─── Dataset extract ───

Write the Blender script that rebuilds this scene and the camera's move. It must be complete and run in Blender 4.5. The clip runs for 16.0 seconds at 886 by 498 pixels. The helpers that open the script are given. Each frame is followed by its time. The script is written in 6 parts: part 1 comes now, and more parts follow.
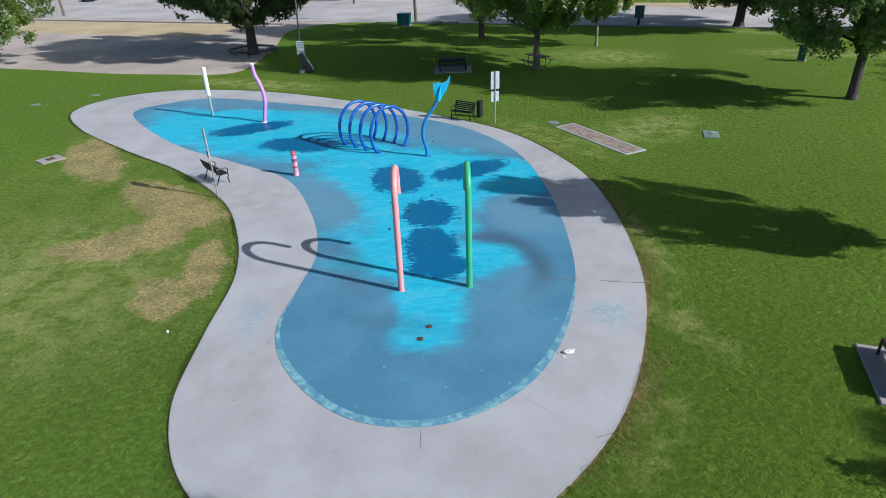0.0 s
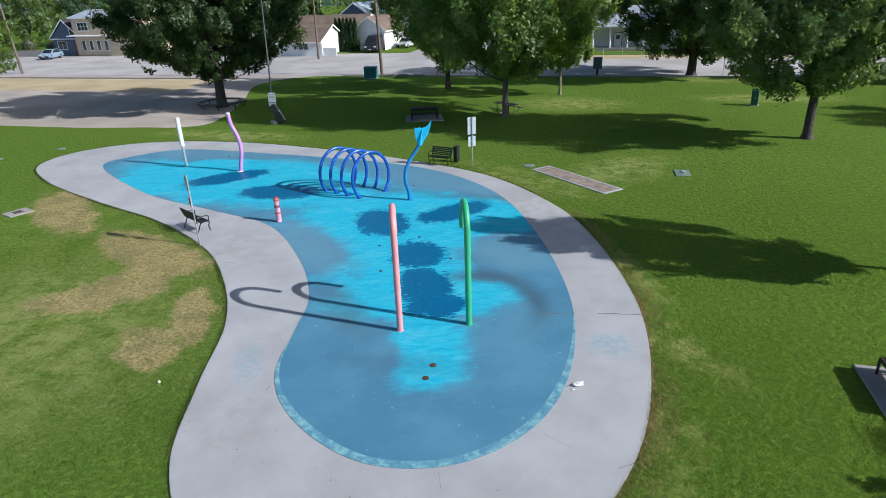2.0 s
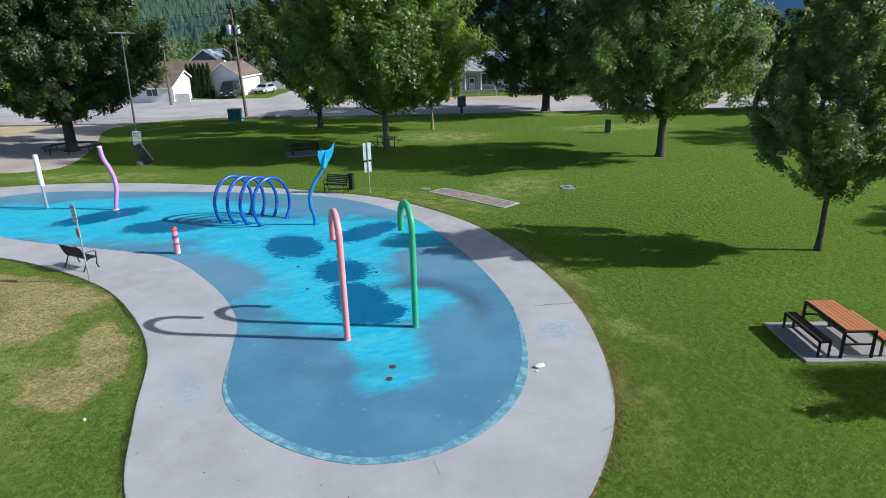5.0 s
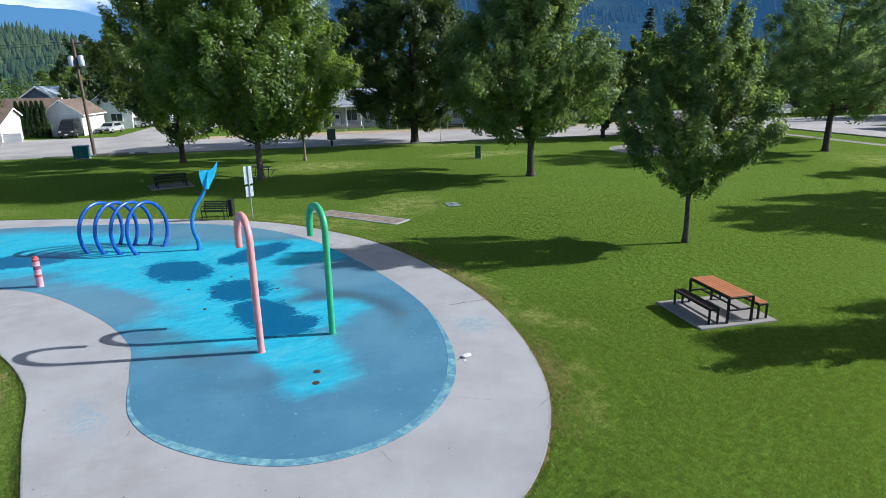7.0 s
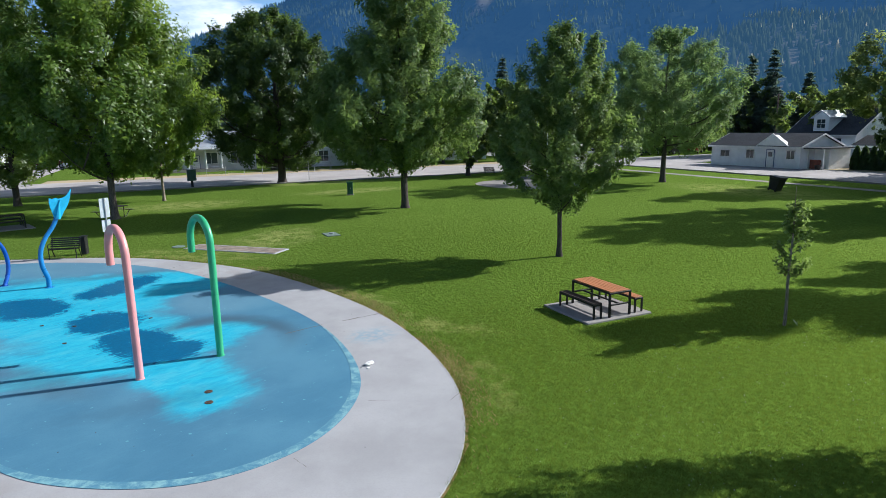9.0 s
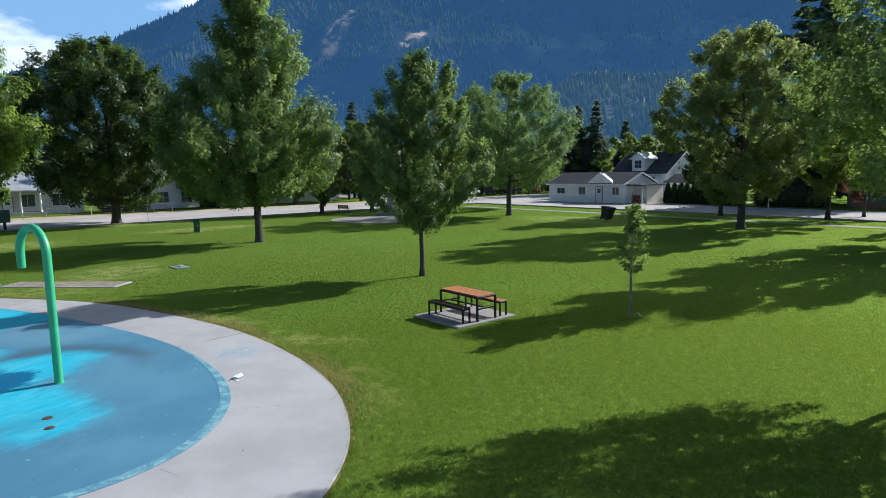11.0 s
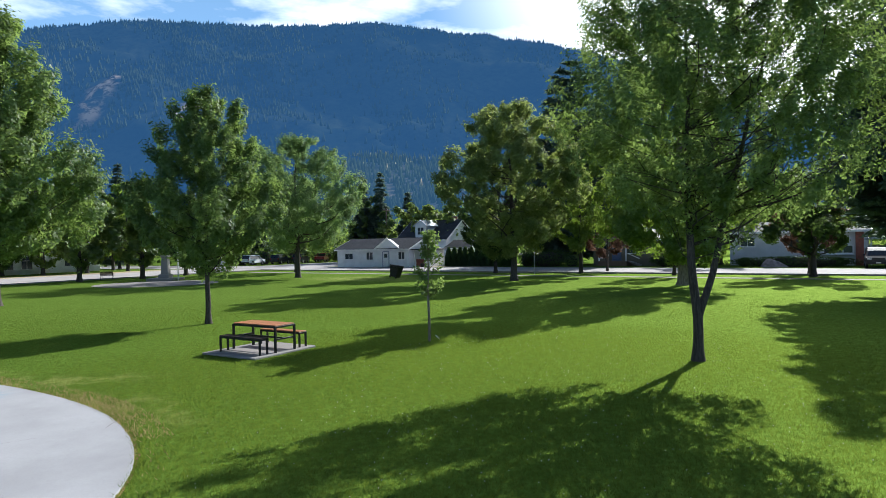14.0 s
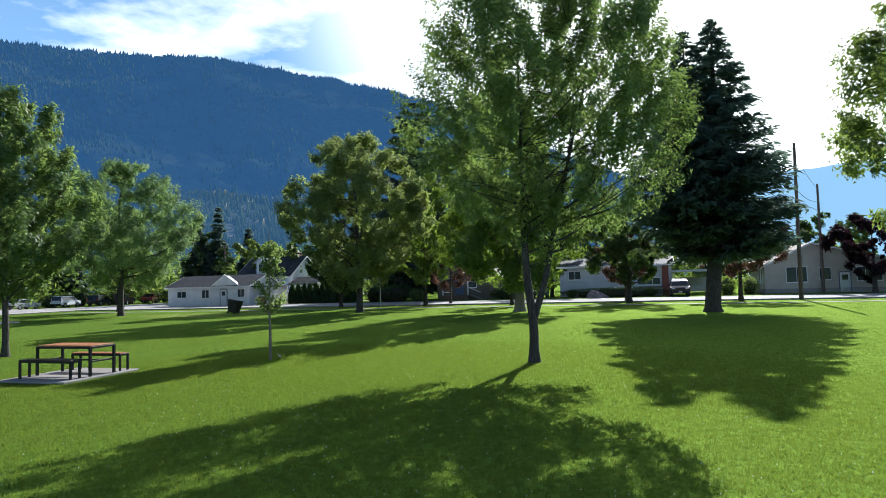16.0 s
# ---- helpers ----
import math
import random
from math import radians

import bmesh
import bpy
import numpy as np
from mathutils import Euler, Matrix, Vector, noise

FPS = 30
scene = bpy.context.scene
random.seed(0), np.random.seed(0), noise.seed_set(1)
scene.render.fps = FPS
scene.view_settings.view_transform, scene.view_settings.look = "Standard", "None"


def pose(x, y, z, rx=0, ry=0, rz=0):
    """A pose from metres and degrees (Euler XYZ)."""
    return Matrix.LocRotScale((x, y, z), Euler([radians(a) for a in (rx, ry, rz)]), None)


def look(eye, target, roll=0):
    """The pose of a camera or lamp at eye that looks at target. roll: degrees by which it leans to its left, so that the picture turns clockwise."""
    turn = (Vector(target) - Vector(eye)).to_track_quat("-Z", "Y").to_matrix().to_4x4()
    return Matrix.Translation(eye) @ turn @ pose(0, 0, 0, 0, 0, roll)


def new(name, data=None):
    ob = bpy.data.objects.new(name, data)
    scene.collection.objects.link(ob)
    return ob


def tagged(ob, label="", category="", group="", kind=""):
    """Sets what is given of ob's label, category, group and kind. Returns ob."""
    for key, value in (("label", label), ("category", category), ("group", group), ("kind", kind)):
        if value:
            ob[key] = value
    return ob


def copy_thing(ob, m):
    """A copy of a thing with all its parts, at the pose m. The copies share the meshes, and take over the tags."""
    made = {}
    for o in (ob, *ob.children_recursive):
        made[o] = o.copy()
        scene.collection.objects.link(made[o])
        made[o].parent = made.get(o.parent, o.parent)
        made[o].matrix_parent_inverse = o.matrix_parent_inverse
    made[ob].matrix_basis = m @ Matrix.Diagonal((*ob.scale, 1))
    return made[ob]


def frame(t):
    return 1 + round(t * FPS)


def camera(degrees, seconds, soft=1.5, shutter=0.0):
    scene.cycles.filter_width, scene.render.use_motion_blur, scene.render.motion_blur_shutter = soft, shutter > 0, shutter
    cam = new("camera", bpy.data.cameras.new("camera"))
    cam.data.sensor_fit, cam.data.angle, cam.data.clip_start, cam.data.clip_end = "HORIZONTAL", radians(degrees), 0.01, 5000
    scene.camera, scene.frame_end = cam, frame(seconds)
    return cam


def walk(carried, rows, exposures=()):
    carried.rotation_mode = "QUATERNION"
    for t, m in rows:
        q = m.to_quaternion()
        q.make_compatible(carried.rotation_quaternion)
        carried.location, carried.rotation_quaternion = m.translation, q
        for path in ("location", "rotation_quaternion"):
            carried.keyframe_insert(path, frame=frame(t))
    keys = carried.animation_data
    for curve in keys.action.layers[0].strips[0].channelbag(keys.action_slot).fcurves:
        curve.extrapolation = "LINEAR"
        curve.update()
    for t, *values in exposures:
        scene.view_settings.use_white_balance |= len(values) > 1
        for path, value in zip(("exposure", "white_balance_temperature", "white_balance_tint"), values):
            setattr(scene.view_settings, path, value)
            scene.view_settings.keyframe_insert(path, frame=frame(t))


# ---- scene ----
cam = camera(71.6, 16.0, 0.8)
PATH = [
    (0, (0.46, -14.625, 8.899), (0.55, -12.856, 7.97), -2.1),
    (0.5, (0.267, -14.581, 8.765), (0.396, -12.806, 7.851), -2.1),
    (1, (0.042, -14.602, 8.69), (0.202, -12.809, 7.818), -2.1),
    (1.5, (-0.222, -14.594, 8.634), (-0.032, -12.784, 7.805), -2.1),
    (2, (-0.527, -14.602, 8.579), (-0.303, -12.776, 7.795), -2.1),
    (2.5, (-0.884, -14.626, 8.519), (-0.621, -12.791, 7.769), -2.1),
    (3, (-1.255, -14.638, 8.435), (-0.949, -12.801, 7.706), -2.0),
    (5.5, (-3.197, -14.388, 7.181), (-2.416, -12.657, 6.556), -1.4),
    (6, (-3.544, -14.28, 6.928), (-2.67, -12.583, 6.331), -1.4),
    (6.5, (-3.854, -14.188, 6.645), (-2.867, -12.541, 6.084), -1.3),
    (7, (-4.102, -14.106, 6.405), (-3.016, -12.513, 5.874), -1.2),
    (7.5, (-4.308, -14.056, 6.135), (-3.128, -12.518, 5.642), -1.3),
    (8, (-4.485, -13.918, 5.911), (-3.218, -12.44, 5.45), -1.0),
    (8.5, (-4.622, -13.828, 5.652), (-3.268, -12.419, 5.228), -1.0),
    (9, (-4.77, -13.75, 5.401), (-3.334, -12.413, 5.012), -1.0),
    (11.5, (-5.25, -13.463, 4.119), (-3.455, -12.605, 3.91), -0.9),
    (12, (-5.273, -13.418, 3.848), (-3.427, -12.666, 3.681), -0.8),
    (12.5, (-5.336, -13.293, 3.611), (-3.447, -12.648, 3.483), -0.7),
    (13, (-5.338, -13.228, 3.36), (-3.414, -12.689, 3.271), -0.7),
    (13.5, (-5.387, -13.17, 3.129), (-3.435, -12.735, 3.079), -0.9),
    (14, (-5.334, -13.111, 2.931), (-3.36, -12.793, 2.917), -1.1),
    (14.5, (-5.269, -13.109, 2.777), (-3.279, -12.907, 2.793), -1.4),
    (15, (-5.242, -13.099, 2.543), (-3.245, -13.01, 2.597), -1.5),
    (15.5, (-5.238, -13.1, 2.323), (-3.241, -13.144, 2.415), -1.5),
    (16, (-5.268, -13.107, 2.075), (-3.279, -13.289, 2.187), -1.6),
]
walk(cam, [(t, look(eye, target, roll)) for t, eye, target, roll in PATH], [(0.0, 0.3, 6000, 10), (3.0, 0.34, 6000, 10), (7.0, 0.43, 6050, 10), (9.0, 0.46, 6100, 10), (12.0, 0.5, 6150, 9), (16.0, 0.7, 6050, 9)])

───

Directive
Copy out exactly the lines running from the one with "for path, value" to the one with "scene.view_settings.keyframe_insert(path, frame=frame(t))", including both ends, and nothing more.

The response
        for path, value in zip(("exposure", "white_balance_temperature", "white_balance_tint"), values):
            setattr(scene.view_settings, path, value)
            scene.view_settings.keyframe_insert(path, frame=frame(t))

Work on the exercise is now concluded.